> Data block:
-------
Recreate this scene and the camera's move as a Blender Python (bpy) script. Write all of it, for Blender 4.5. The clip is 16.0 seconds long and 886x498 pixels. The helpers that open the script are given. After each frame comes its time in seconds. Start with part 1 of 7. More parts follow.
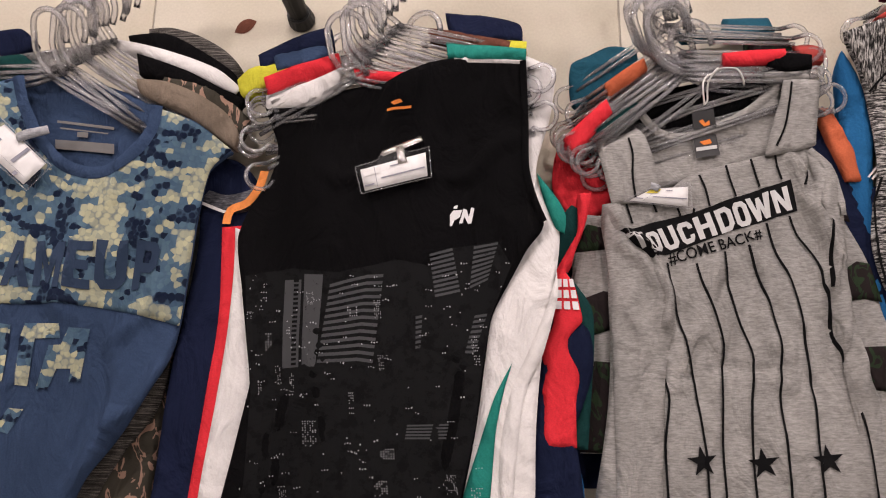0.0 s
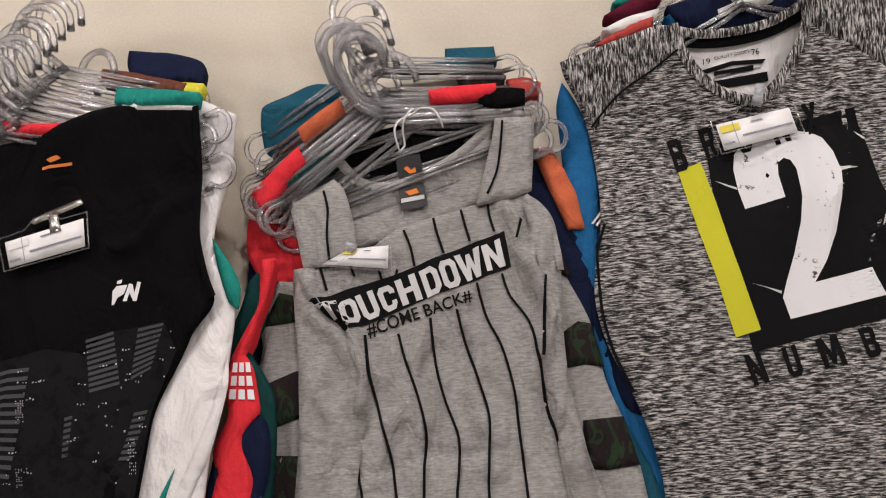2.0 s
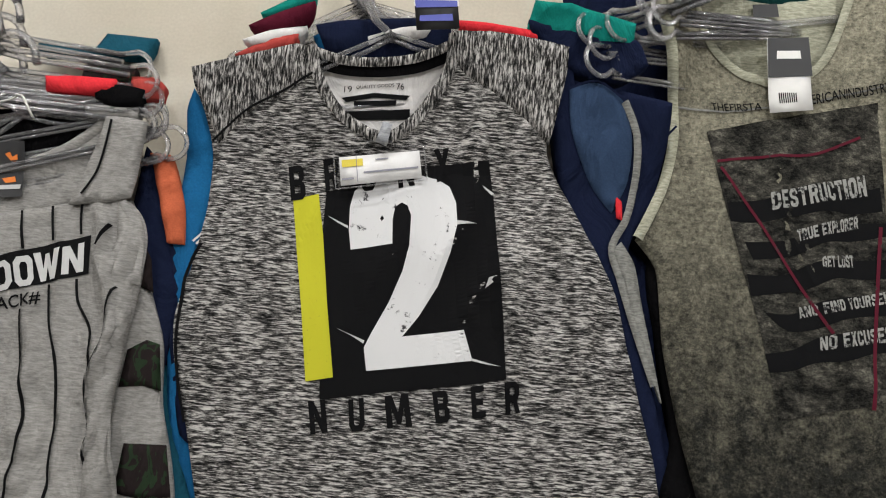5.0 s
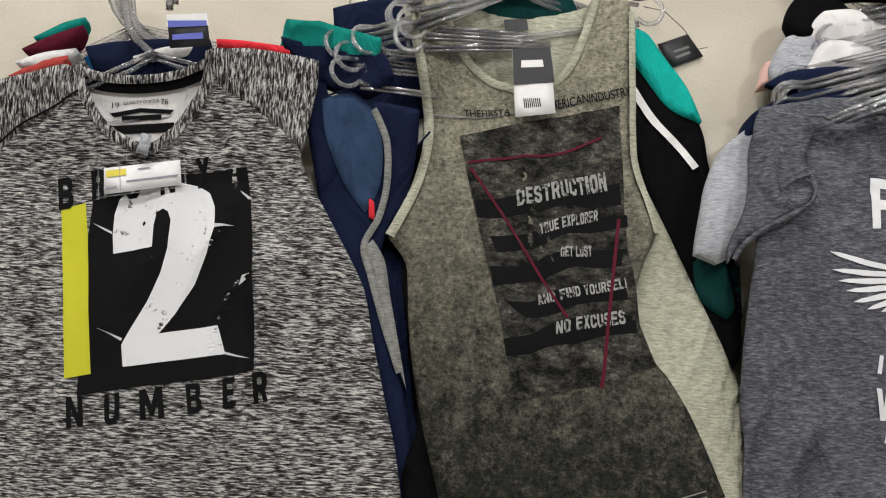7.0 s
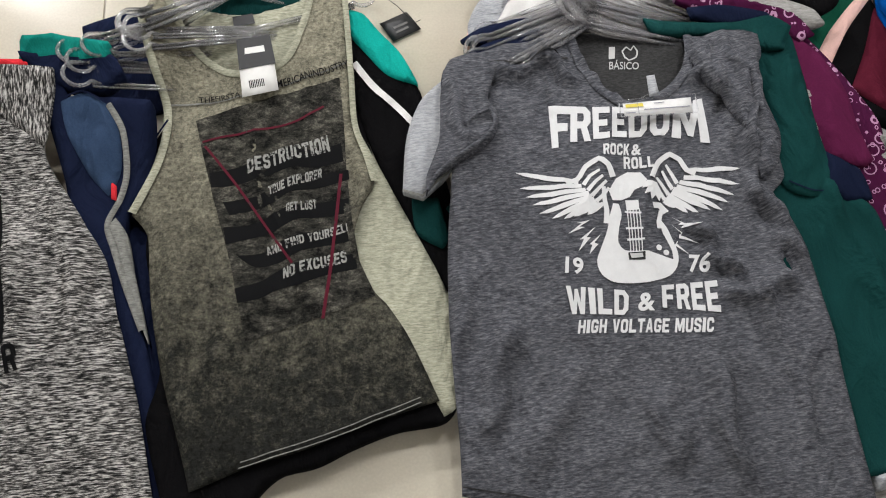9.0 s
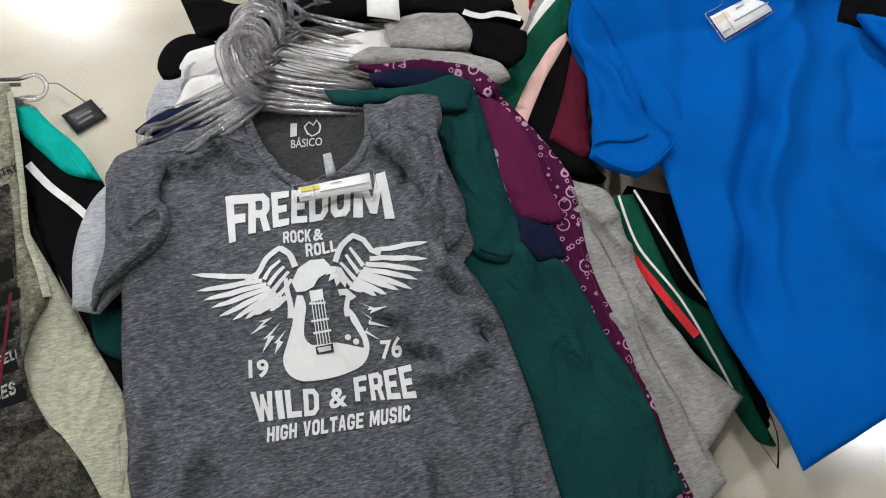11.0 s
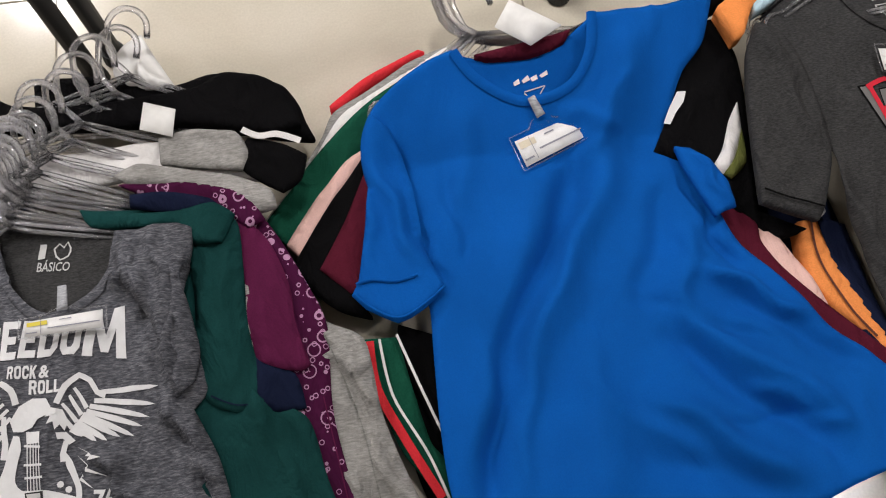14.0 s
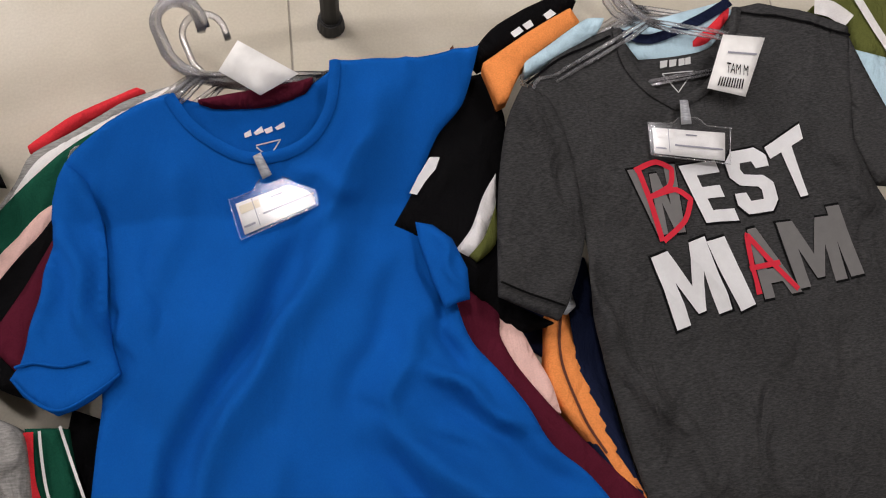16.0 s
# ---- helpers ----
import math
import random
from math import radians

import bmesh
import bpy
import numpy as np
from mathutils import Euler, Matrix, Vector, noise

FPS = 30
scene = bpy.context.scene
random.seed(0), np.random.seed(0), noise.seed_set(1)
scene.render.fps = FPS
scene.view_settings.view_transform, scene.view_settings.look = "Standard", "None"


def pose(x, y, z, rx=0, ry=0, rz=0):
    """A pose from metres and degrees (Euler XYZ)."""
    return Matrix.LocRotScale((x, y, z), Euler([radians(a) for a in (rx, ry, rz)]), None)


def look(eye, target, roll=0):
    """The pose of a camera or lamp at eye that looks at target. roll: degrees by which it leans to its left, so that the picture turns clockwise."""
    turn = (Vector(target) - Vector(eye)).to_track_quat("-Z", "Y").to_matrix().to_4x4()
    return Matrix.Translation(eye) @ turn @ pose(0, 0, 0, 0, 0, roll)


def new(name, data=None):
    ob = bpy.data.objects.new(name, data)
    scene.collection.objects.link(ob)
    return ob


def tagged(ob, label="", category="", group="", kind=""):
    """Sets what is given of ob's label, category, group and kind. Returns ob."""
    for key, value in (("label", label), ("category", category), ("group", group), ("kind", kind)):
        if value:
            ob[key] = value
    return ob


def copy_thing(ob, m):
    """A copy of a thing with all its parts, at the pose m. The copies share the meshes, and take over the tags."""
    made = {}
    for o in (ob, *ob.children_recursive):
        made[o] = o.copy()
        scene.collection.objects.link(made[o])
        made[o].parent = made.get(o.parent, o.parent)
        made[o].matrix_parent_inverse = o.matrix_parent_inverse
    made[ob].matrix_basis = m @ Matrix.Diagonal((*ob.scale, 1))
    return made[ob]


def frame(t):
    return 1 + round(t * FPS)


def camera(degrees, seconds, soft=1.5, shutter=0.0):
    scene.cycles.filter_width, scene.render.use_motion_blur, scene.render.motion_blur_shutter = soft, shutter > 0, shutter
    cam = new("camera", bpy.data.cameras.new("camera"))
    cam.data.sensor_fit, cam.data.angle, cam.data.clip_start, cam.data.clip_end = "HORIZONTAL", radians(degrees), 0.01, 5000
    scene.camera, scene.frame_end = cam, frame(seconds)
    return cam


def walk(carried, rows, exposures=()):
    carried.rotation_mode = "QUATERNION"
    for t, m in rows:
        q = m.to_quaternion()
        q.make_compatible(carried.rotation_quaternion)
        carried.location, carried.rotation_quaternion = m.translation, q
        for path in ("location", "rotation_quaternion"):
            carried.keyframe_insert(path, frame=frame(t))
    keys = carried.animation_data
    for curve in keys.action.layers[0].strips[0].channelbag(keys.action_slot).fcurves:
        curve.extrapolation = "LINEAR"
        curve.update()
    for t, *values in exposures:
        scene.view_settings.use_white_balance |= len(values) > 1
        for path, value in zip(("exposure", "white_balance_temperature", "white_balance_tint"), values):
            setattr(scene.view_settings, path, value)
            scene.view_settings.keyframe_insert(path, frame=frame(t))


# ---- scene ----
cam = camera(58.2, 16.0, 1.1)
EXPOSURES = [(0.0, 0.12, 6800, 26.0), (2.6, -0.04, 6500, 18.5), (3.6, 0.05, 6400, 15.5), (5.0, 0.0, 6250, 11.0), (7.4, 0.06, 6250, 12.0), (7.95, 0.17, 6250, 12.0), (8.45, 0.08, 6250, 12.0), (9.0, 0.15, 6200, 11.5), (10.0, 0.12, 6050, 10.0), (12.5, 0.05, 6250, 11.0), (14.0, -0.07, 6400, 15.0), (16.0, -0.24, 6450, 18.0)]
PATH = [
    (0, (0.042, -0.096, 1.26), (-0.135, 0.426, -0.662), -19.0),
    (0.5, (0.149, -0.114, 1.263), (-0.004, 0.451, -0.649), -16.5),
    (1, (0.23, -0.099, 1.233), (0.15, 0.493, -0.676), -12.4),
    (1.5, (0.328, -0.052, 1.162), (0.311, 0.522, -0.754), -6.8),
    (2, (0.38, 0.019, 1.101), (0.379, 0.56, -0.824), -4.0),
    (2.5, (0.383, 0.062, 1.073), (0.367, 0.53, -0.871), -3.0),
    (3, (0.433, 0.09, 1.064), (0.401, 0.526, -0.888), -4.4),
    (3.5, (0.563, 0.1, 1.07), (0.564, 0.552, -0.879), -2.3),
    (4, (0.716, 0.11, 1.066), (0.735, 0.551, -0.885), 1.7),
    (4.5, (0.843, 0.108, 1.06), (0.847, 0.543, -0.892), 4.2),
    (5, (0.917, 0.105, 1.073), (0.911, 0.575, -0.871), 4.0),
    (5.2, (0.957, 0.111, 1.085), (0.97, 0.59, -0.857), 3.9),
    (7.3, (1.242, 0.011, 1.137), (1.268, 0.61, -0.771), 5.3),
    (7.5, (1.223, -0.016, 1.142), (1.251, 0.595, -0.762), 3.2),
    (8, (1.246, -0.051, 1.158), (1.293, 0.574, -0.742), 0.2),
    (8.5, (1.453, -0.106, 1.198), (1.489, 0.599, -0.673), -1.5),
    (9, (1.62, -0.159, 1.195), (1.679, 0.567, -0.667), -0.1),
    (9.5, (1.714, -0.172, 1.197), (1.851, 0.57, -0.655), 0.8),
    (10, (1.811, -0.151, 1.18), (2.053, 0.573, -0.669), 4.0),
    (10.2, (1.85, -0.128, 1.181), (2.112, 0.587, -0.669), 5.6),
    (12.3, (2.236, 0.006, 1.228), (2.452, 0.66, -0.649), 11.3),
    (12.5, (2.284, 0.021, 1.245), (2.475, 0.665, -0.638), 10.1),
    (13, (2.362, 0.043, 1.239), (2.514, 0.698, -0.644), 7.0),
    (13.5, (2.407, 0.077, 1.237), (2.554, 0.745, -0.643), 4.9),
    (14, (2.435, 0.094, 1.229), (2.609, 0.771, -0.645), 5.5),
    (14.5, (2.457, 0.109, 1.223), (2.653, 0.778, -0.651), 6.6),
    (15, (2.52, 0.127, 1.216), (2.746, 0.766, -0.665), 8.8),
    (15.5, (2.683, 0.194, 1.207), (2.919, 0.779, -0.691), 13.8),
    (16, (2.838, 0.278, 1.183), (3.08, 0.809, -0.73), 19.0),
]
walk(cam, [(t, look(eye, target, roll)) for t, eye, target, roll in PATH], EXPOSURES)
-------
Find all lines with "radians" in them and copy each one.

from math import radians
    return Matrix.LocRotScale((x, y, z), Euler([radians(a) for a in (rx, ry, rz)]), None)
    cam.data.sensor_fit, cam.data.angle, cam.data.clip_start, cam.data.clip_end = "HORIZONTAL", radians(degrees), 0.01, 5000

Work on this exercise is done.